17 февраля.
Суббота. Возвращаемся из Монтекарло, где провели три месяца в лечении у некоего химика Брица, врага медиков и медицины, признающего единственным средством сохранения и восстановления здоровья исключительно согласный с законами природы образ жизни и в особенности питания. Строгий режим без всяких лекарств уничтожает во мне всякие следы мучительной подагры, меня угнетающей.Накануне нашего приезда был ранен на просительском своем приеме министр народного просвещения Боголепов. Убийца — какой-то студент, исключенный из университета и по жеребью высланный на преступление берлинским анархистским кружком.[631]
Боголепов — ничтожная личность, добрый, честный школьный учитель, без малейших сколько-нибудь государственных взглядов, рутинный поклонник тех порядков или, скорее, беспорядков, кои установлены необдуманными мероприятиями упрямого графа Толстого и его вдохновителя, ловкого проходимца Каткова[632].В Петербурге грустно, тускло, грязно. Разумеется, только и разговоров, что Государь и его семейство. О Государе вечные сетования о том, что он плохо окружен, о царском семействе — что в нем ежедневно умножаются скандалы. Например, у великого князя Алексея Александровича был домашний спектакль, в котором главное участие принимала содержимая[633]
им французская актриса, которая ужинала за общим с приглашенными столом, разыгрывая роль хозяйки, покрытой бриллиантами. Здесь же ужинали Государь, великая княгиня Мария Павловна, Владимир Александрович и другие великие князья.18 февраля.
Воскресенье. Заезжаю к Витте, который чрезвычайно занят ходом в Государственном совете финляндского дела. Витте стал во главу оппозиции Куропаткину относительно некоторых предположений по отбыванию финляндцами воинской повинности и особливо отбыванию среди русских войск. Он представил Государственному совету свое мнение, написанное в сильных выражениях. По совету Палена он представил Государю это свое мнение. Когда вслед за тем он явился для всеподданнейшего доклада, то произошел приблизительно такой разговор:Государь: «Я читал Вашу записку, она очень интересна, но зачем Вы не представили мне ее прежде?» Витте: «Ваше Величество неоднократно меня упрекали в том, что я говорю Вам о делах, меня не касающихся. Я и не счел возможным представлять Вам эту записку, а по лежавшей на мне обязанности внес свое мнение в Государственный совет».
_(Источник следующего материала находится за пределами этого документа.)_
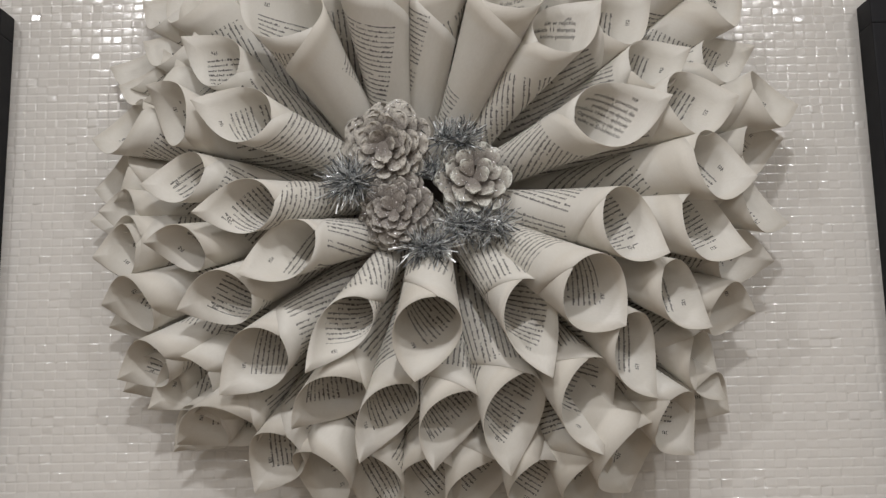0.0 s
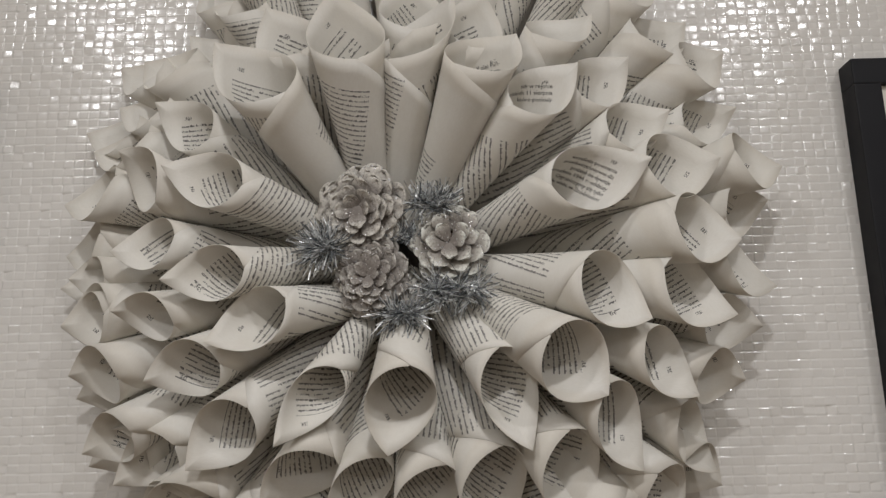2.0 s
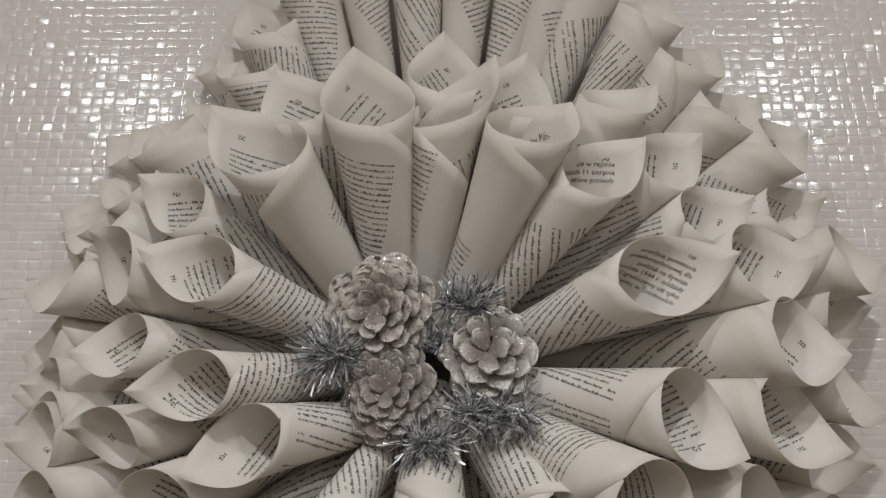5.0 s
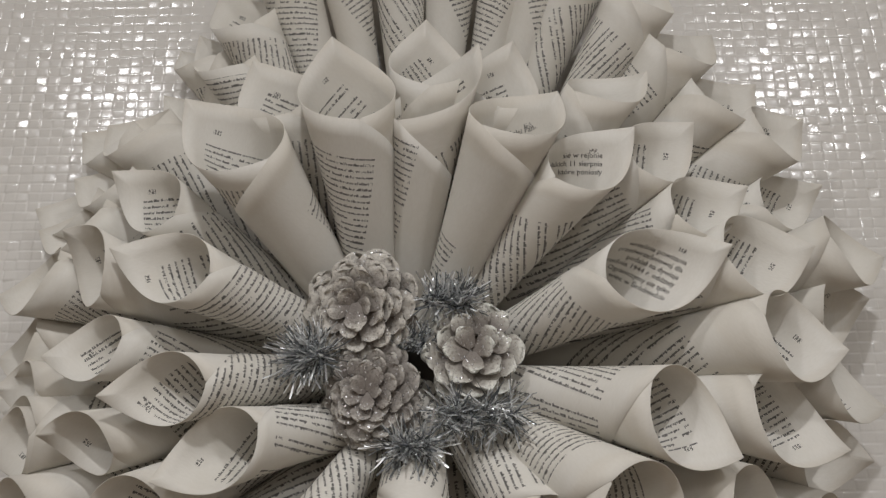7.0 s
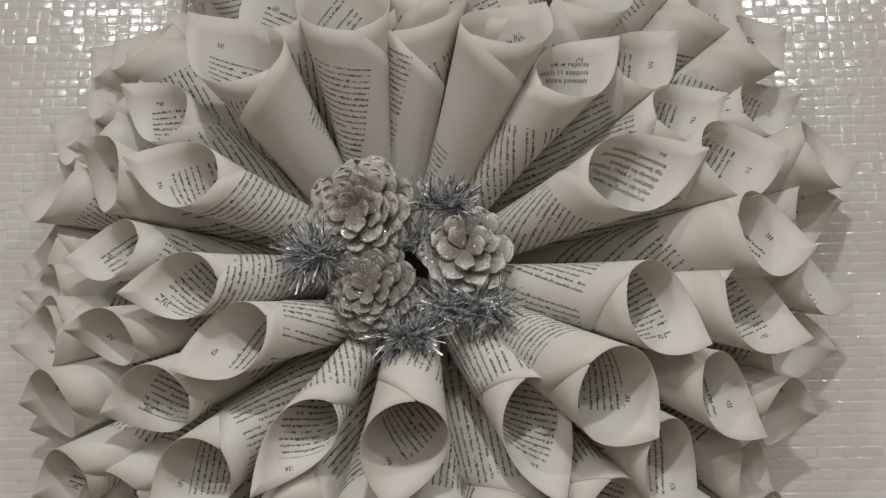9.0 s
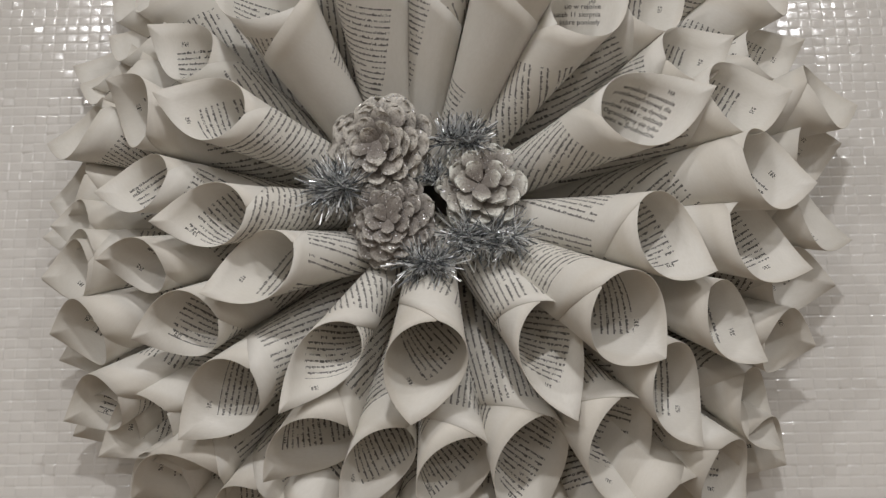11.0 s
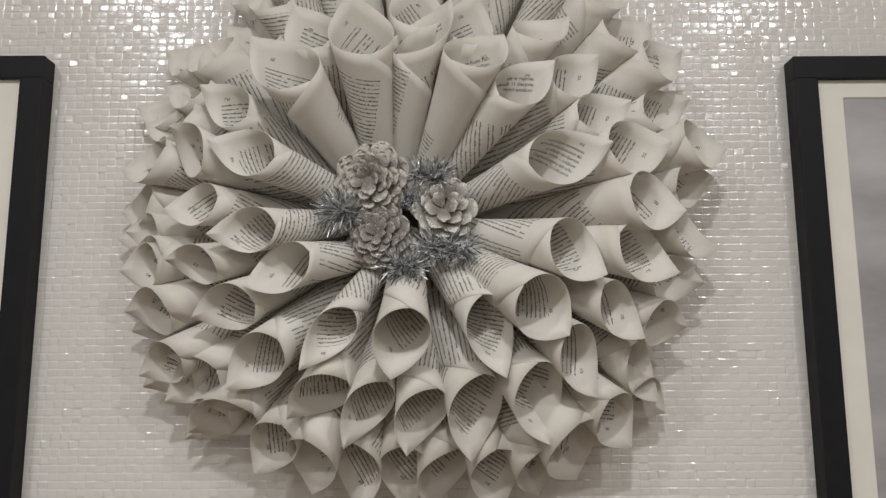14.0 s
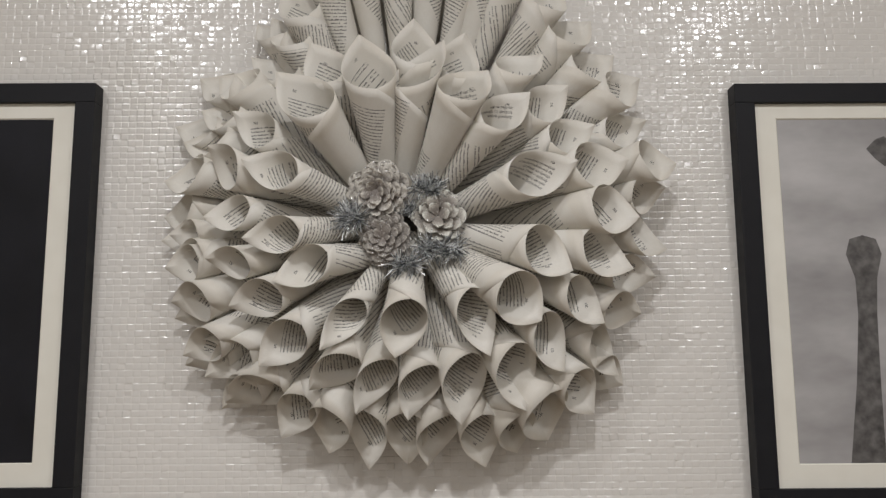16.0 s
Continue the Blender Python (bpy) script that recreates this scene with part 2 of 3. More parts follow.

Государь: «Но это дело так важно. К тому же, в Вашей записке помещено многое, что может возбудить излишние в Совете прения». Витте: «Если Вам угодно, то я могу изменить редакцию своего мнения, исключив все то, что Вы желаете. Что же касается прений в Совете, то позвольте, Государь, Вас уверить, что чем искреннее и смелее будут высказаны мнения членами Совета, тем это будет лучше. Финляндцы увидят, что Вы передали вопрос на рассмотрение учреждения, серьезно рассматривающего передаваемые ему вопросы, а не безмолвных кукол. При разногласии всегда будет от Вашего Величества зависеть: принять то или другое».
Впечатление Витте было такое, что Государь колеблется, и если в Государственном совете состоится большинство голосов, противное предложениям Куропаткина, то весьма возможно, что Государь согласится с большинством. К этому надо присовокупить, что императрица Мария Федоровна под влиянием, с одной стороны, Копенгагена, а с другой — председателя Общества Красного Креста Кремера — финляндского уроженца — страстно отстаивает Финляндию от натиска русской бюрократии, в чем Витте убедился из продолжительного с ней разговора.
Приехав домой, нахожу в гостиной моей жены Куропаткина. Толкуем немножко о Финляндии и очень много о Китае. По счастью, он утверждал, что там военные действия окончательно прекращены.
Надолго ли только?
19 февраля.
Понедельник. Завтракаем у великого князя Михаила Николаевича вчетвером с его адъютантом и гофмейстером. После завтрака великий князь ведет меня в свой кабинет и предлагает председательствование в Департаменте гражданских дел Государственного совета. Я отказываюсь категорически и энергически на том основании, что никогда не занимался серьезно судебными делами, а почти всю долголетнюю службу посвятил судебно-административным и законодательным делам. Именно теперь Гражданскому департаменту предстоит рассмотрение важных представлений министра юстиции, и при существовании многочисленного класса опытных юристов, сформировавшихся сорокалетним применением Судебных уставов, с моей стороны было бы недобросовестно принимать на себя подобные обязанности. К этому присовокупляю, что все мои предшественники, прослужившие на посту государственного секретаря столь продолжительное, как я, время (Сперанский, Корф, Сольский, Урусов), были назначены председателями Департамента законов, и что я готов принять председательствование во всяком департаменте, кроме того, для коего не считаю себя пригодным. Великий князь утверждает, что он виноват, если я не был назначен председателем Департамента законов.